You're a lot different than you were in February, that's
for sure. I thought something was up with you, something
not good. What made you change? Plus whenever I asked you
if there was something wrong between us (cuz something was
clearly wrong) you lied and said no. I've realized that you
did a lot of lying to me about a lot of things. I asked you
from the start to be honest with me. I was always honest
with you. It really pisses me off that you were so
adament "you believe me don't you?? I don't do that stuff
anymore. I don't." You made me feel badly for giving you
the impression that I didn't trust you (which I DID cuz i
also trusted that you wouldn't actually hold on to me,
look in my eyes and LIE). For you to have manipulated ME
into being the one who feels bad - that's just disgusting.
if you knew that my feelings about that that were going to
be a big problem, why'd you even ask me out?
My next question would be if you wanted to break up with
me, why couldn't you just do it? Why did it have to drag on
for weeks when you knew it was hurting me? I really haven't
cried like that in years as hard as I did when you were
acting like you'd rather do anything in the world than see
me or talk to me. It really hurt me. I guess you didn't
care much about that but you'd think at least that if you
didn't want me interfereing with you having fun and
annoying you anymore you'd just dump me. But you still
wanted to fool around with me when you did have to see me.
That makes me feel so awful knowing that the only interest
you had in me was that. I'm not a hooker - if I was I would
have sent you a bill for my services. The only thing I
expect is that the person cares about me and respects me
and I didn't get that. You knew that I care about YOU a
lot, and you took advantage of that. (even when you broke
up with me you told me that you think i'm pretty & are
attracted to me, you just don't like my personality.
thanks. thanks a lot.) And you know that I was sorta not
sure about stuff that we did - one thing specifically and
you know what i'm talking about - and to know that you were
gonna break up with me but did it anyways really hurts. I
wasn't sure about it. But I thought that you liked me and
cared about me and respected me, it was going to happen
eventually anyways so yeah it might as well be now. I was
wrong, and I feel stupid.
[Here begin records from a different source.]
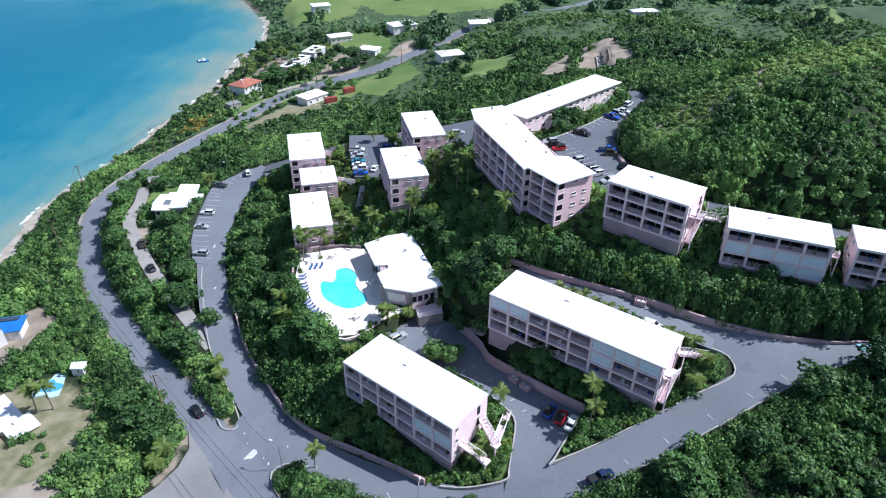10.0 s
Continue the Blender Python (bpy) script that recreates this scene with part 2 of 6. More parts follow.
# ---- the lie of the land ----
SHORE = [(-150, -400), (-152, 100), (-149, 204), (-148, 228), (-151, 257), (-148, 278), (-137, 318), (-134, 343), (-125, 385), (-123, 402), (-123, 447), (-116, 485),
         (-124, 538), (-159, 614), (-184, 633), (-254, 638), (-297, 653), (-342, 674), (-366, 705), (-346, 748), (-304, 775), (-254, 796), (-210, 836), (-172, 905), (-140, 1010), (-110, 1500), (-200, 4600), (4600, 4600), (4600, -400)]
SPOTS_WEST = [(-45, 140, 12), (-60, 150, 10.5), (-85, 178, 9.5), (-110, 215, 8), (-125, 258, 6.5), (-108, 305, 5.5), (-80, 375, 4.5), (-40, 400, 6), (-118, 175, 6.5), (-110, 145, 6.5), (-92, 125, 8),
              (-75, 130, 9.5), (-138, 215, 3.5), (-88, 240, 13.5), (-86, 218, 14.8), (-92, 227, 14.6), (-83, 198, 9.5), (-75, 175, 10), (-95, 260, 10), (-70, 110, 9), (-130, 130, 5), (-60, 60, 10), (-120, 60, 7)]
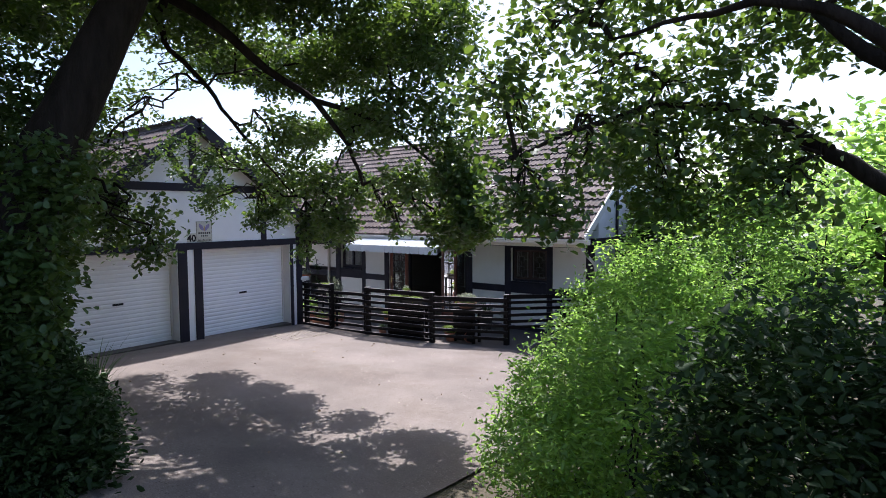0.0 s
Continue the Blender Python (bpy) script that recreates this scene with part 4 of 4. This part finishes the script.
big_blobs = [
    # hanging front of the crown, from the garage side across the drive
    (2.45, -7.05, 3.3, 0.4, 0.4, 0.4, 620), (3.1, -6.2, 3.1, 0.42, 0.4, 0.42, 820), (3.0, -6.45, 2.85, 0.25, 0.25, 0.22, 260), (2.3, -7.5, 4.15, 0.7, 0.6, 0.6, 520),
    (3.35, -6.0, 3.5, 0.35, 0.4, 0.35, 420), (4.5, -6.3, 2.85, 0.3, 0.28, 0.45, 900), (4.4, -6.4, 2.3, 0.14, 0.12, 0.22, 110), (4.15, -6.35, 2.25, 0.14, 0.1, 0.14, 45),
    (5.2, -6.4, 2.8, 0.38, 0.32, 0.42, 980), (5.68, -6.75, 2.85, 0.28, 0.3, 0.36, 560), (4.2, -6.7, 3.7, 0.5, 0.5, 0.4, 760), (5.1, -6.8, 3.6, 0.5, 0.5, 0.4, 900),
    (6.05, -6.7, 3.35, 0.35, 0.35, 0.3, 560), (6.5, -6.5, 3.05, 0.28, 0.25, 0.14, 260), (6.84, -6.55, 2.74, 0.13, 0.13, 0.17, 130), (7.35, -6.5, 2.92, 0.2, 0.25, 0.15, 300),
    (7.75, -6.45, 2.68, 0.33, 0.33, 0.24, 900), (7.3, -6.9, 3.4, 0.5, 0.5, 0.3, 1000), (8.05, -6.5, 2.85, 0.35, 0.35, 0.32, 1500), (8.5, -6.95, 2.92, 0.34, 0.34, 0.3, 1500),
    (8.35, -7.1, 3.4, 0.36, 0.36, 0.35, 1300), (8.05, -7.0, 4.1, 0.5, 0.5, 0.5, 1300), (7.4, -7.4, 4.4, 0.6, 0.5, 0.5, 1300),
    (6.6, -7.0, 4.2, 0.5, 0.5, 0.35, 800), (5.6, -7.9, 4.1, 0.8, 0.5, 0.4, 800),
    (7.7, -6.0, 3.1, 0.35, 0.25, 0.22, 600), (6.4, -5.95, 3.45, 0.4, 0.25, 0.22, 500), (5.2, -5.95, 3.5, 0.45, 0.25, 0.22, 500), (4.3, -5.9, 3.5, 0.4, 0.25, 0.22, 350),
    # middle of the crown
    (4.4, -6.6, 5.5, 1.0, 0.7, 0.5, 3600), (5.9, -6.6, 5.5, 1.0, 0.7, 0.6, 4600), (7.2, -6.8, 5.6, 1.0, 0.8, 0.8, 3400), (8.2, -7.3, 5.2, 0.7, 0.7, 0.7, 2600),
    (3, -8.3, 5.5, 1.0, 0.9, 0.6, 500), (3.4, -8.9, 4.6, 0.8, 0.6, 0.5, 320), (4.8, -8, 5.8, 1.1, 0.9, 0.7, 2480), (4.4, -9.7, 3.9, 0.6, 0.5, 0.6, 600),
    (5.3, -9.6, 2.75, 0.34, 0.3, 0.55, 620), (4.45, -9.7, 3.0, 0.45, 0.4, 0.5, 800), (3.4, -9.7, 3.2, 0.8, 0.5, 1, 1705),
    (2.9, -6.8, 5.9, 1.0, 0.8, 0.4, 4200), (2.5, -7.0, 4.05, 0.5, 0.45, 0.35, 380), (3.3, -6.6, 4.0, 0.45, 0.4, 0.3, 420),
    (3.6, -5.75, 4.6, 0.7, 0.4, 0.3, 1700), (5.0, -5.8, 4.7, 0.7, 0.4, 0.3, 1700),
    # dense leaf roof above view, thickened to shade the bed and the drive
    (5, -9, 6.2, 1.4, 1.1, 0.9, 9500), (6.9, -9.2, 6.6, 1.3, 1.1, 0.9, 9500), (8.4, -8.8, 6.1, 1, 1, 0.8, 8000), (6.6, -8.0, 6.2, 1.2, 1, 0.8, 8000),
    (7.6, -10.6, 6.2, 1.3, 1.2, 0.9, 9500), (5.4, -11, 5.8, 1.3, 1.2, 1.0, 7500), (6.2, -12.4, 6.2, 1.5, 1.3, 1, 8500), (8.3, -12, 6.5, 1.3, 1.2, 0.9, 8000),
    (9, -9.9, 6.6, 1, 1, 0.8, 6500), (9.6, -11.4, 6.8, 1, 1, 0.8, 6000), (3.6, -10.4, 6.0, 1.3, 1.1, 0.8, 7000), (3.6, -12.4, 5.8, 1.3, 1.2, 1.0, 6500), (7.2, -14.0, 6.0, 1.6, 1.1, 0.9, 7000), (4.8, -14.0, 5.6, 1.5, 1.1, 1.0, 6500),
    # low growth round the trunk
    (4, -11.6, 4.2, 1.1, 1, 1.1, 8500), (2.8, -11.6, 5.3, 1.2, 1, 0.9, 4500), (5.2, -11.9, 4.9, 0.8, 0.6, 0.7, 3500), (4.6, -10.9, 3.2, 0.8, 0.5, 1, 2800), (5.6, -10.75, 4, 0.6, 0.4, 0.9, 2000), (5.9, -11, 2.6, 0.6, 0.35, 0.8, 2400), (6.15, -10.85, 3.3, 0.4, 0.3, 0.6, 900), (6.72, -11.4, 2.2, 0.32, 0.4, 0.75, 2400), (6.85, -11.1, 3.2, 0.28, 0.32, 0.5, 1100), (1.4, -10.1, 3.2, 0.9, 0.7, 1.2, 2015),
]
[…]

I feel used.
So my last question is, knowing what i know (and what you
know , which is probably worse than what I know) about how
you treated me, why should I talk to you? My friends don't
treat me like that. You clearly don't have any respect for
me or my feelings. Should I be friends with you so things
aren't rough for you? Things were very very rough for me
for a long time when you and I were going out, but that
didn't matter. I was the only one getting hurt, I was the
only one crying. Being friends is what's best for you - but
I keep getting hurt. If you keep making me feel that way,
shouldn't I stop letting you do it? I'm not doing this to
hurt you. I'm doing this to save myself from being hurt
again.
I haven't told you what it is your friend told me cuz I
don't want you to know who it is or what they told me. They
obviously had a conscience and I'm not going to rat them
out for it. (and NO it wasn't Dave - you guys seem to have
it out for him or something - he never said anything).
I have a lot of reasons to be very angry at you. Léanne
never told me anything about you asking why I was mad and
about how you really wanted to be friends till yesterday
(she avoids talking about you so that things don't get
worse i think) so that's why I never said anything Friday.
Plus I don't particularly feel like dealing with this while
one of us is drunk/high. And the stuff that happened there
that night did not work in your favour either.
so yeah. there it is. you wanted to know why i'm mad, and
that's why. And you know what, I don't particularly like
this not talking to each other thing either. I have 2 real
ex-boyfriends and I don't talk to either of them. That's
not a nice feeling. But when I get hurt over and over
again I have to make it stop somehow. I wish we could have
had a decent break up but I can't change the way you
treated me, and how it makes me feel. I don't know whether
you're gonna reply to this or not, but I figured at least
you should know why things are the way they are between us.